Author: John. P. Ferris

Notes

  • 1. PROB 11/126, f. 330v.
  • 2. Vis. Beds. (Harl. Soc. xix), 182-3; Som. and Dorset N and Q, xix. 277.
  • 3. Al. Ox.; M. Temple Admiss.
  • 4. Hutchins, Dorset, iii. 125.
  • 5. Shaw, Knights of Eng. ii. 90.
  • 6. Hutchins, iv. 483.
  • 7. C.W. Boase, Registrum Collegii Exoniensis, 46.
  • 8. MTR, 332, 598.
  • 9. APC, 1590-1, p. 288; 1591, p. 10.
  • 10. Hatfield House, ms 278; C66/1421, 1988; C231/1, f. 127.
  • 11. C181/1, ff. 62v, 114.
  • 12. List of Sheriffs comp. A. Hughes (PRO, L. and I. ix), 39.
  • 13. SP14/31/1.
  • 14. CSP Ire. 1592-6, p. 91; 1601-3, p. 121.
  • 15. C231/1, f. 66.
  • 16. Vis. Beds. 182-3; Burke Commoners, ii. 639-41.
  • 17. HP Commons, 1558-1603, iii. 119; PROB 11/126, f. 330v.
  • 18. CSP Ire. 1592-6, p. 91.
  • 19. Ibid. 1600-1, pp. 183-4; Hutchins, iii. 130; iv. 481; T. Gerard, Survey of Dorset, 91; HMC Hatfield, xii. 700.

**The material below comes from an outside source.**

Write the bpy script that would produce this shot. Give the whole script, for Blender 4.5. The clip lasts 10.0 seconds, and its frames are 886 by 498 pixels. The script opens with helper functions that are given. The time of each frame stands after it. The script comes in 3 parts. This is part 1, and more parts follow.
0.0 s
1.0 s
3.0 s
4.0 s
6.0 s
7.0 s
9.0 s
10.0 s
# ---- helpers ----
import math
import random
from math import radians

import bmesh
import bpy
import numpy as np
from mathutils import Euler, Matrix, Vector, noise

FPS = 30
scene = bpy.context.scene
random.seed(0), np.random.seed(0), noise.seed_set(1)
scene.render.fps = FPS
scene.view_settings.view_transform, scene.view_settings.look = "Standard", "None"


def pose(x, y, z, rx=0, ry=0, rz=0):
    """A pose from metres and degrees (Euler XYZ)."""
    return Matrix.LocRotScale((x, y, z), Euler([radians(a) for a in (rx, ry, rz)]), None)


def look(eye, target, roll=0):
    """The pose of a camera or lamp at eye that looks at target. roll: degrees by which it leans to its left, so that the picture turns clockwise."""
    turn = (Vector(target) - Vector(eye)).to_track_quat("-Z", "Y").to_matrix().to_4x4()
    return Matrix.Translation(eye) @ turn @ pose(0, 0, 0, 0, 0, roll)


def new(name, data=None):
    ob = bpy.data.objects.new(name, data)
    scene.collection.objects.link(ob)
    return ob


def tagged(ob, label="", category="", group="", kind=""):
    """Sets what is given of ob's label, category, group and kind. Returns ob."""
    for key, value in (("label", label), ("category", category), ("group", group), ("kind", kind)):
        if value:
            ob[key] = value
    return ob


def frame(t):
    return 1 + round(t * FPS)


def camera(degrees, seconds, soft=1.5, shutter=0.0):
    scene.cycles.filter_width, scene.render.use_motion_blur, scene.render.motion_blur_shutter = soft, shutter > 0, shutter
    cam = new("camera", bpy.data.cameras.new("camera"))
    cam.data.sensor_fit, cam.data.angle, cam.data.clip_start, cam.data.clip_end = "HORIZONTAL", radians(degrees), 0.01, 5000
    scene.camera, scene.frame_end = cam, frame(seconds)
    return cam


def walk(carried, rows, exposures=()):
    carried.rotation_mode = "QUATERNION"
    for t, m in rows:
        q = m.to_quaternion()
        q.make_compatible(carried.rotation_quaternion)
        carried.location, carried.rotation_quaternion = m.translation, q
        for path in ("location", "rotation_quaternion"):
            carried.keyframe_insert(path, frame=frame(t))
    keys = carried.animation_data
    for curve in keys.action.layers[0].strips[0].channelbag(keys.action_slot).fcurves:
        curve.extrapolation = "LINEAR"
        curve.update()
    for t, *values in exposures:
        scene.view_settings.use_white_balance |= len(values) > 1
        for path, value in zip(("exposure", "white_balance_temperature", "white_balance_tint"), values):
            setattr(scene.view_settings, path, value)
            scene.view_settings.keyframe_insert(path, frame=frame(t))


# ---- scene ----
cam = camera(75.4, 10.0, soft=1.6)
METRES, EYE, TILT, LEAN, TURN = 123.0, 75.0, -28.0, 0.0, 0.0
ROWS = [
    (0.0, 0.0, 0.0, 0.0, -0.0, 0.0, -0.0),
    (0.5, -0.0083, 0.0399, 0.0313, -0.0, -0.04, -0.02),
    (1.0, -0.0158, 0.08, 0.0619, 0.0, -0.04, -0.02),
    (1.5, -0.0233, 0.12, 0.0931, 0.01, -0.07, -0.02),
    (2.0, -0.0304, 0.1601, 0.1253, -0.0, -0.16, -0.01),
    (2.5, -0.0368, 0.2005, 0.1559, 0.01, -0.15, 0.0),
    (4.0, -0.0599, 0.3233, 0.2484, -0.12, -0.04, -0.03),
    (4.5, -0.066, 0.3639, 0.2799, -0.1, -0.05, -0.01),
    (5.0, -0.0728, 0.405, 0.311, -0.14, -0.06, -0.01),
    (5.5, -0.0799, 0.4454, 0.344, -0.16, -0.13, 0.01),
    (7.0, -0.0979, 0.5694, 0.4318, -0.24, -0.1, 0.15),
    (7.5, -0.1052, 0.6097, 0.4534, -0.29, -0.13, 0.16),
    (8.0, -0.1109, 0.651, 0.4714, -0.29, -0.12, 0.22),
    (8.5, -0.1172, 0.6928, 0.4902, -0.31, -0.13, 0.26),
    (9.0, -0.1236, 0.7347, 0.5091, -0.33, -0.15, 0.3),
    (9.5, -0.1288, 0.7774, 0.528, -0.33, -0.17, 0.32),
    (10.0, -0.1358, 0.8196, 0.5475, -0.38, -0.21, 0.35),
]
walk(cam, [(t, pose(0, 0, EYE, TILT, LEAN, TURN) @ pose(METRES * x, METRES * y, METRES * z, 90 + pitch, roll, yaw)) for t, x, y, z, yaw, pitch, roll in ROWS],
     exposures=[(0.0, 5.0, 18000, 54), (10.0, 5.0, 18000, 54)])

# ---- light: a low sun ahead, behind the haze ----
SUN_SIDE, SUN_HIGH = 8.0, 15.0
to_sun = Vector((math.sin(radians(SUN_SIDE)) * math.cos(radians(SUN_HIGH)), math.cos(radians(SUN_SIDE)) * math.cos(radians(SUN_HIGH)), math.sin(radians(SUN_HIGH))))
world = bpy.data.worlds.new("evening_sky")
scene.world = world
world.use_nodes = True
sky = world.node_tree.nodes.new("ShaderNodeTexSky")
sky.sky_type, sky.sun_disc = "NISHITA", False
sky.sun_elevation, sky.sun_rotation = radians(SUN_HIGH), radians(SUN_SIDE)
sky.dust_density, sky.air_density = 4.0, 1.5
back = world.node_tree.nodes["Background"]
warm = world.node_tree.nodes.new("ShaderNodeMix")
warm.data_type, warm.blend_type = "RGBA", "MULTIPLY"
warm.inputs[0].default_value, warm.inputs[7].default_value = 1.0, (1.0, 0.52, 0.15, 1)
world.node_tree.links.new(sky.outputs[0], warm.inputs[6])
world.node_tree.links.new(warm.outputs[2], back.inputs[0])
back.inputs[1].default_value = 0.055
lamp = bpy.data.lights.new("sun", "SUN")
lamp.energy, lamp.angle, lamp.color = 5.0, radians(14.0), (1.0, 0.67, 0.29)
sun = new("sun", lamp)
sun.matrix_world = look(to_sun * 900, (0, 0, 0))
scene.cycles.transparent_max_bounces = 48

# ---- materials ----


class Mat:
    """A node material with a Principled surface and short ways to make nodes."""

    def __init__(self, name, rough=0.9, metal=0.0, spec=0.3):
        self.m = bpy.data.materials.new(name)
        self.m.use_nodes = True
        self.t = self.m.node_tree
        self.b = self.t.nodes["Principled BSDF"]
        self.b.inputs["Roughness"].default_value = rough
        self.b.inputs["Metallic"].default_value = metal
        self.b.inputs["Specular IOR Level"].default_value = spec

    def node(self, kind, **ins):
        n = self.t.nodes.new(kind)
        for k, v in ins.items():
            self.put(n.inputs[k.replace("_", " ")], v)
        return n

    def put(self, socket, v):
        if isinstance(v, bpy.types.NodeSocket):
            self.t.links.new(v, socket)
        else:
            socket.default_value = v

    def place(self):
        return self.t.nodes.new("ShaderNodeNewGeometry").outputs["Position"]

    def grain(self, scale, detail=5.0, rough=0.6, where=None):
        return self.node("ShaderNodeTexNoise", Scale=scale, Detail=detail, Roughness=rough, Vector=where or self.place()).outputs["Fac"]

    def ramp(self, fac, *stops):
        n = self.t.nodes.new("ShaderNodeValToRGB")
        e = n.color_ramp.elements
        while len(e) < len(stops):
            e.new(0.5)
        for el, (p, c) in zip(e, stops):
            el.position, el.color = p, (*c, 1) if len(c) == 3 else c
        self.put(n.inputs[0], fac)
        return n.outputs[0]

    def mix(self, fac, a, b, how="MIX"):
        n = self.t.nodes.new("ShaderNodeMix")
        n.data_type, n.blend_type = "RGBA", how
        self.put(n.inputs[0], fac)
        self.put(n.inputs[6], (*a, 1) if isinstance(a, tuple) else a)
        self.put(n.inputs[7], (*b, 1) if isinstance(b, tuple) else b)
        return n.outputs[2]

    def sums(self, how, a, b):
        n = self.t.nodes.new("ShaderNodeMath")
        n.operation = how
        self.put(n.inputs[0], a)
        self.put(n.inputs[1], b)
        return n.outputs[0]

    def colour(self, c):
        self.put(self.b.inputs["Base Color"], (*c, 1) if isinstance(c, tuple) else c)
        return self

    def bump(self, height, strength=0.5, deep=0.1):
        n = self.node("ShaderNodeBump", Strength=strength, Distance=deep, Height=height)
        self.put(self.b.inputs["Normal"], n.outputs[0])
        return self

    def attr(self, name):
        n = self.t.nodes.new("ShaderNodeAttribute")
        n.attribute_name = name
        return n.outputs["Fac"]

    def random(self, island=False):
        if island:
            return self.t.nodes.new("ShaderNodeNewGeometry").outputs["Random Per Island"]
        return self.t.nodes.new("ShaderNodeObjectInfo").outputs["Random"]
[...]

  • 20. CJ, i. 157a, 169b.
  • 21. Ibid. 157a, 184b, 207b, 215a.
  • 22. Ibid. 964a-b, 971b.
  • 23. Ibid. 153a, 166a, 182b, 199b, 224a, 946b.
  • 24. Ibid. 183b, 202a.
  • 25. Ibid. 262a, 273a.
  • 26. Ibid. 394b, 397b.
  • 27. PROB 11/126, ff. 330v-32; Hutchins, ii. 370; iv. 483; D. Underdown, Fire From Heaven, 124-5; J. Newman and N. Pevsner, Dorset (Buildings of Eng.), 295.